Estimate it like this:
- Final Costco price after instant rebate: your observed price
- Total usable units: all units in the pack
- Comparison price elsewhere: your regular store’s unit price
If the Costco unit cost is lower and you have storage space, this is often a strong warehouse buy. Why? Demand is predictable, shelf life is long, and waste risk is low. This is the type of Costco savings that can justify a stock-up purchase.
Example 2: Bulk snacks that look cheap but may not be
You find a large snack assortment promoted as a member deal. The package size lowers the sticker price per item, but some flavors are less popular in your household and freshness matters.
Here, reduce the usable quantity in your formula. If you expect some units to go stale or linger until no one wants them, the real cost per eaten unit rises. In many cases, buying one modestly priced pack elsewhere can be the better deal even if the shelf tag at Costco looks more impressive.
This is a common place where warehouse shopping and bargain shopping diverge. A deal is not automatically a saving.
Example 3: Freezer item during a seasonal promotion
A frozen staple goes on temporary rebate. You have enough freezer space for two bags, but the promotion threshold encourages buying four.
Run two estimates:
- The cost if you buy the amount you will definitely use comfortably
- The cost if you buy the full promotion quantity
If the larger purchase creates storage pressure or pushes out other items you actually need, the extra discount may not be worth it. In warehouse shopping, convenience cost matters. If overbuying causes clutter or repeat waste, the effective savings shrinks.
Example 4: Appliance or home item with a short-term markdown
Costco can also be worth checking for larger household items. Here the unit-price method matters less than total ownership value. Compare:
- Final Costco price
- Comparable feature set elsewhere
- Delivery, setup, or return convenience if relevant
- Your urgency level
If the item is not urgent, a better approach may be to benchmark it against broader seasonal sales calendars. For example, furniture and decor buyers may want to compare timing against guides like Wayfair’s buying calendar. Costco’s markdown may be solid, but timing across retailers can matter more for categories with frequent event-based promotions.
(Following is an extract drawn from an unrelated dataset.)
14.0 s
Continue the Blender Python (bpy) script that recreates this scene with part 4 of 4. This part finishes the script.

Example 5: Estimating whether Costco is worth the membership
Suppose your household regularly buys a short list of repeat items at Costco: paper goods, cleaning supplies, coffee, pet food, and a handful of pantry staples. Each month, estimate only the savings you can clearly defend against your normal alternative stores.
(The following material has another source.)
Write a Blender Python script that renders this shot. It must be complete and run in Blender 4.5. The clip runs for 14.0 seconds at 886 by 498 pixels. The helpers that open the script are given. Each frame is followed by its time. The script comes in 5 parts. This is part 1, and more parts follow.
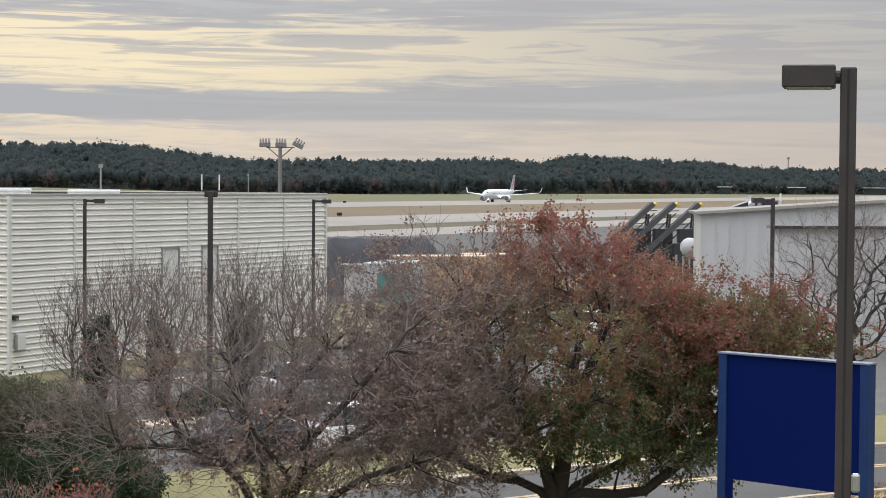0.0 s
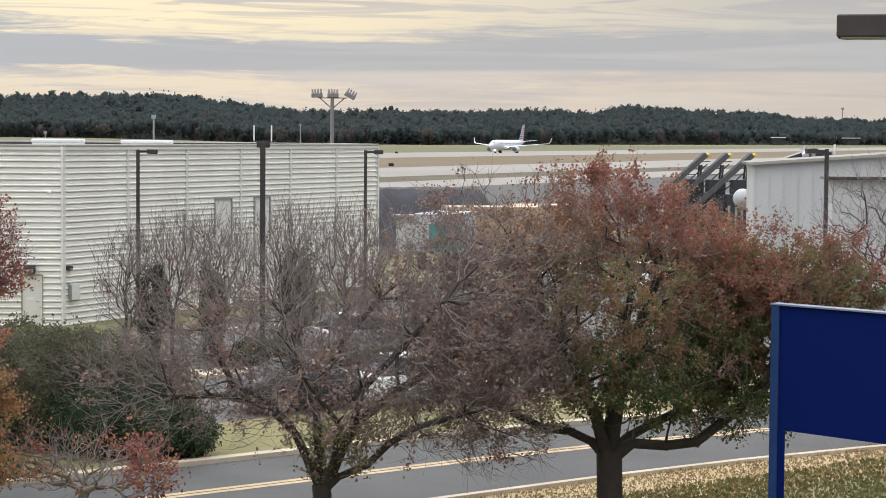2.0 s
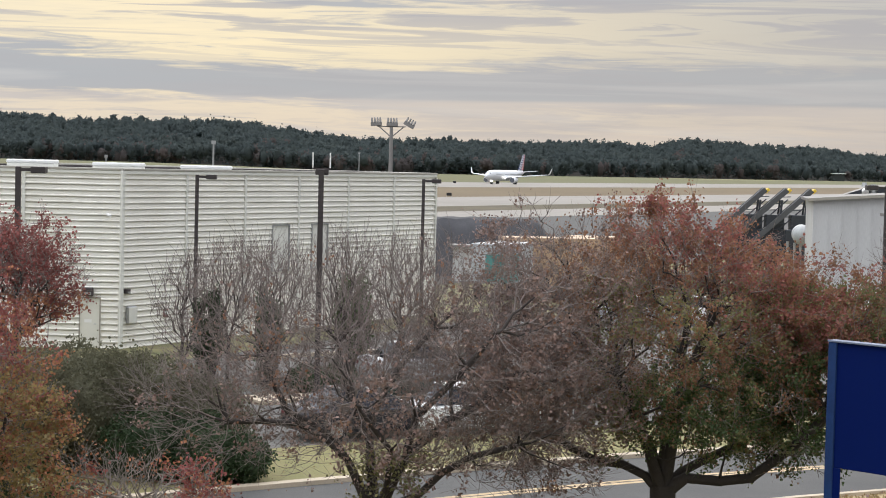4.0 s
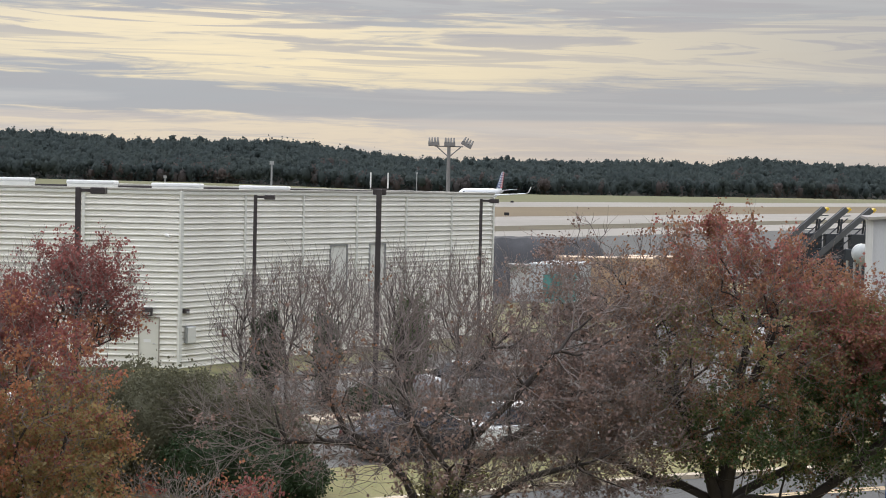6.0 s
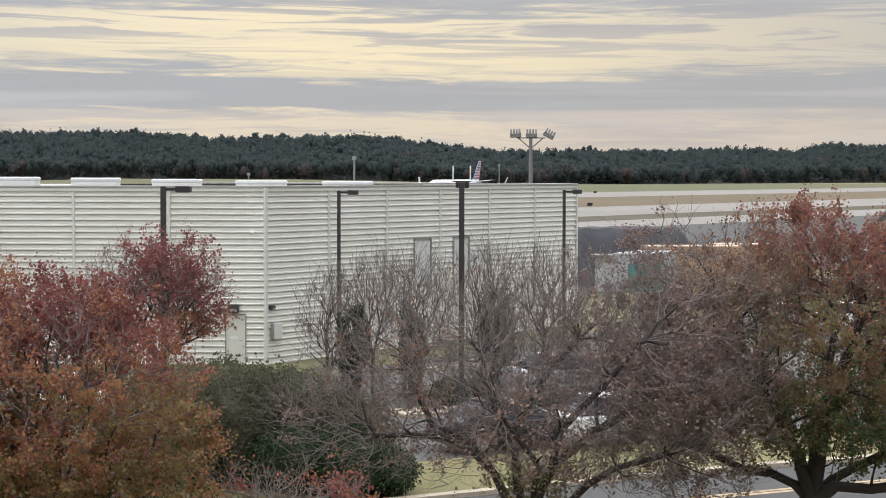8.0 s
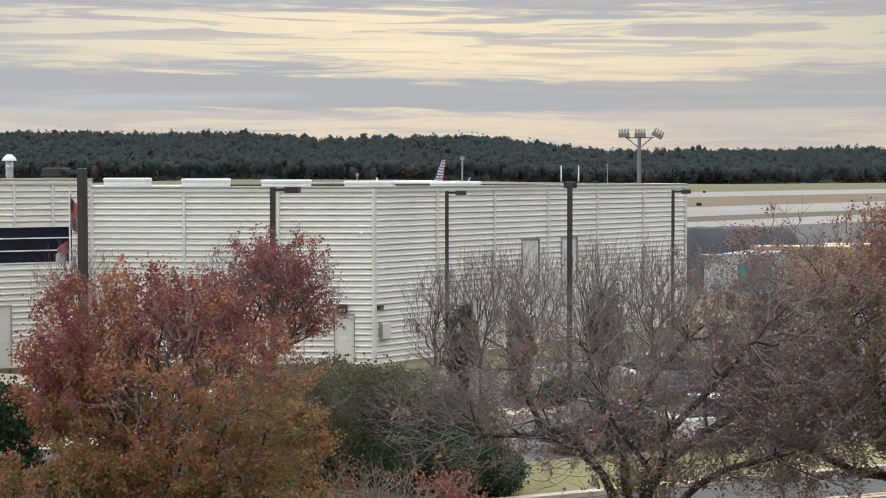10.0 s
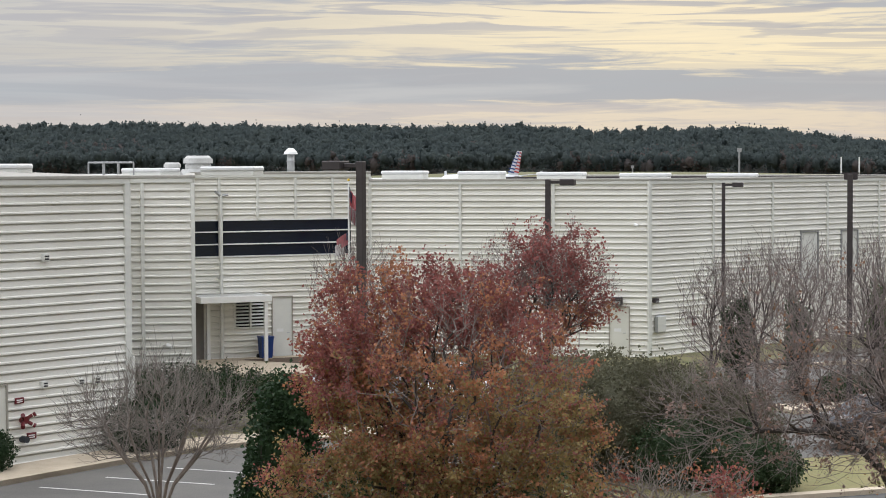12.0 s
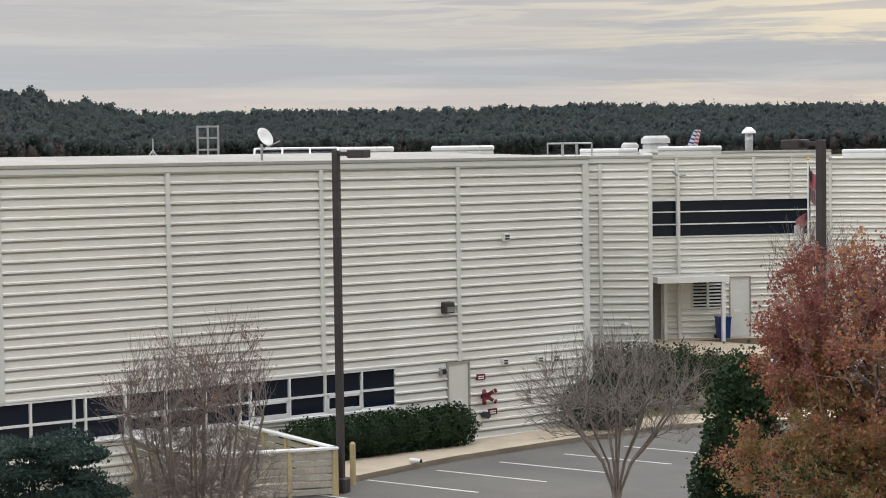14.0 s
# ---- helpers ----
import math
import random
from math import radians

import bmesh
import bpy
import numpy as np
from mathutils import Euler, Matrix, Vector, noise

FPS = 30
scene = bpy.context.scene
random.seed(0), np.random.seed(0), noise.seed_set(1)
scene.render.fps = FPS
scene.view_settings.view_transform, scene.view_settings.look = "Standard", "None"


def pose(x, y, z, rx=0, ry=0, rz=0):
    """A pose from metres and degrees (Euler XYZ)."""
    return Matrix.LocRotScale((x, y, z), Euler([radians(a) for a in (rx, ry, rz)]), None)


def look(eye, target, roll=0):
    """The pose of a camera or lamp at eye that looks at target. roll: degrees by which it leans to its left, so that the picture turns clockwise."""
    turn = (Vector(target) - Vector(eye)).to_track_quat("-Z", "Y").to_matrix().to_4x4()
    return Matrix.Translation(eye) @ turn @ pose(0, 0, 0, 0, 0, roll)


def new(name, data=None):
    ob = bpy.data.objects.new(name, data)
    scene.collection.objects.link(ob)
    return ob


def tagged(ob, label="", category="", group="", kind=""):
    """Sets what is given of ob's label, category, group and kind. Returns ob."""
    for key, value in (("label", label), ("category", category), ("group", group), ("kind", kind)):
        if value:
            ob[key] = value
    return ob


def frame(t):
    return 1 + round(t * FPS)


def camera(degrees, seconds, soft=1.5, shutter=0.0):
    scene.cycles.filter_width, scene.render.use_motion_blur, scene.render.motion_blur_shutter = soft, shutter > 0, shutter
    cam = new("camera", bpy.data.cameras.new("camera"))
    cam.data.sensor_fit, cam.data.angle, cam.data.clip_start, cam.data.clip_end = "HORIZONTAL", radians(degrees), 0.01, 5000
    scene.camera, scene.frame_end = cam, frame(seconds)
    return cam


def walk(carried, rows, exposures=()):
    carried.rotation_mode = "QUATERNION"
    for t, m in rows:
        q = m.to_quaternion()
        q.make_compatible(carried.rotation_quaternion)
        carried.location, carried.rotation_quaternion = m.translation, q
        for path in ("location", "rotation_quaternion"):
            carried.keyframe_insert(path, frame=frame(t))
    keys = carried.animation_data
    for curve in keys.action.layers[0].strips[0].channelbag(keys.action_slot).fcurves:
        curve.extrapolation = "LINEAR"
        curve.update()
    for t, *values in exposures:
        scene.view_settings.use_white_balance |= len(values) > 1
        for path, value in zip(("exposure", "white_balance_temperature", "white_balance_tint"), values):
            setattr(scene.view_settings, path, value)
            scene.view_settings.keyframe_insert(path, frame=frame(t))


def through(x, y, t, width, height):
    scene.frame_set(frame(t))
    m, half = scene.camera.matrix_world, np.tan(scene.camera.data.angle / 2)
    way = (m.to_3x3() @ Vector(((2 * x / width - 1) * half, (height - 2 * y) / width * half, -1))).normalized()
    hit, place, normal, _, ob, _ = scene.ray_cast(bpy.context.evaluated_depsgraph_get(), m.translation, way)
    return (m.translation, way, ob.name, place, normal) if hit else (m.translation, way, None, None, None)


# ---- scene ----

EYE_Z = 7.9
cam = camera(25.48, 14.0, soft=0.95)


def turned(yaw, pitch, lean):
    """The camera's pose: degrees to the right of +y, up, and its lean."""
    return pose(0, 0, EYE_Z, 90 + pitch, 0, -yaw) @ pose(0, 0, 0, 0, 0, -lean)


walk(cam, [
    (0.0, turned(4.787, -1.909, -0.440)),
    (0.5, turned(4.357, -2.162, -0.396)),
    (1.0, turned(3.975, -2.578, -0.391)),
    (1.5, turned(3.625, -3.032, -0.371)),
    (2.0, turned(3.281, -3.361, -0.444)),
    (2.5, turned(2.812, -3.400, -0.676)),
    (3.0, turned(2.371, -3.218, -0.950)),
    (5.5, turned(0.404, -1.839, -1.489)),
    (6.0, turned(-0.087, -1.978, -1.271)),
    (6.5, turned(-0.579, -2.128, -0.993)),
    (7.0, turned(-1.163, -2.286, -0.556)),
    (7.5, turned(-1.763, -2.310, -0.295)),
    (8.0, turned(-2.536, -2.226, -0.085)),
    (8.2, turned(-2.819, -2.219, -0.183)),
    (10.3, turned(-6.341, -2.254, 0.025)),
    (10.5, turned(-6.811, -2.315, -0.028)),
    (11.0, turned(-8.246, -2.462, -0.034)),
    (11.5, turned(-10.591, -2.501, 0.107)),
    (12.0, turned(-13.731, -2.425, 0.233)),
    (12.5, turned(-17.022, -2.358, 0.508)),
    (13.0, turned(-20.278, -2.372, 0.731)),
    (13.5, turned(-23.518, -2.597, 0.831)),
    (14.0, turned(-27.061, -2.897, 0.760)),
], exposures=[(0.0, -0.04, 6500, 10), (1.5, 0.05, 6500, 10), (2.5, 0.13, 6560, 10), (3.2, 0.10, 6560, 10), (5.5, -0.07, 6500, 10),
                (8.0, -0.03, 6500, 10), (10.5, -0.04, 6500, 10), (12.5, 0.0, 6600, 10), (14.0, 0.01, 6700, 10)])

# ---- light ----
SUN_TURN = 8.0    # degrees to the right of +y
SUN_UP = 24.0
world = bpy.data.worlds.new("dusk_sky")
scene.world = world
world.use_nodes = True


def node(tree, kind, x=None, **sets):
    n = tree.nodes.new(kind)
    for k, v in sets.items():
        n.inputs[k].default_value = v
    return n


def ramp(tree, fac, stops):
    r = tree.nodes.new("ShaderNodeValToRGB")
    e = r.color_ramp.elements
    while len(e) < len(stops):
        e.new(0.5)
    for el, (pos, col) in zip(e, stops):
        el.position = pos
        el.color = (*col, 1)
    if fac is not None:
        tree.links.new(fac, r.inputs[0])
    return r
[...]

Create a simple monthly note:
- Staple category
- Costco price paid
- Your regular alternative price
- Estimated monthly savings
After a few months, look for a pattern. If the recurring savings are steady and come from things you always use, Costco is likely functioning as a reliable value retailer for you. If the “savings” mainly come from one-off splurges and novelty items, your membership value may be weaker than it seems.
When to recalculate
The best reason to revisit this article is simple: the inputs change. Costco deals this month may be different from next month’s member savings book, and your own household patterns change too. Recalculate when one of these triggers appears:
- A new Costco coupon book or instant rebate cycle starts
- Your household size changes
- You move and your comparison store changes
- You gain or lose storage space
- Your usage rate changes for staples like diapers, pet food, coffee, supplements, or paper goods
- A seasonal shopping event changes prices elsewhere
- Costco online and warehouse availability diverge enough to affect convenience
To make this practical, keep a short monthly Costco checklist:
- Review the current member savings and circle only categories you already buy.
- Note your regular comparison price for those categories.
- Check unit cost, not just package price.
- Subtract likely waste for perishables or oversized variety packs.
- Buy deeper only on low-waste staples with clear savings.
- Skip quantity thresholds that force extra spending without a real need.
- Review your running membership payback every few months.
This is also the right time to compare Costco against other deal styles. If you are shopping beauty, apparel, or online-only categories, retailer-specific sale cycles and verified coupon codes may outperform warehouse pricing. Our pages on SHEIN discounts and department-store coupon strategy show how different those shopping systems can be.
The key takeaway is straightforward: Costco member deals are most useful when you treat them as part of a repeatable decision process, not as automatic bargains. If you estimate real usable value, compare against your actual alternatives, and revisit the numbers whenever your inputs change, you will make better warehouse buys and avoid the expensive kind of “saving.”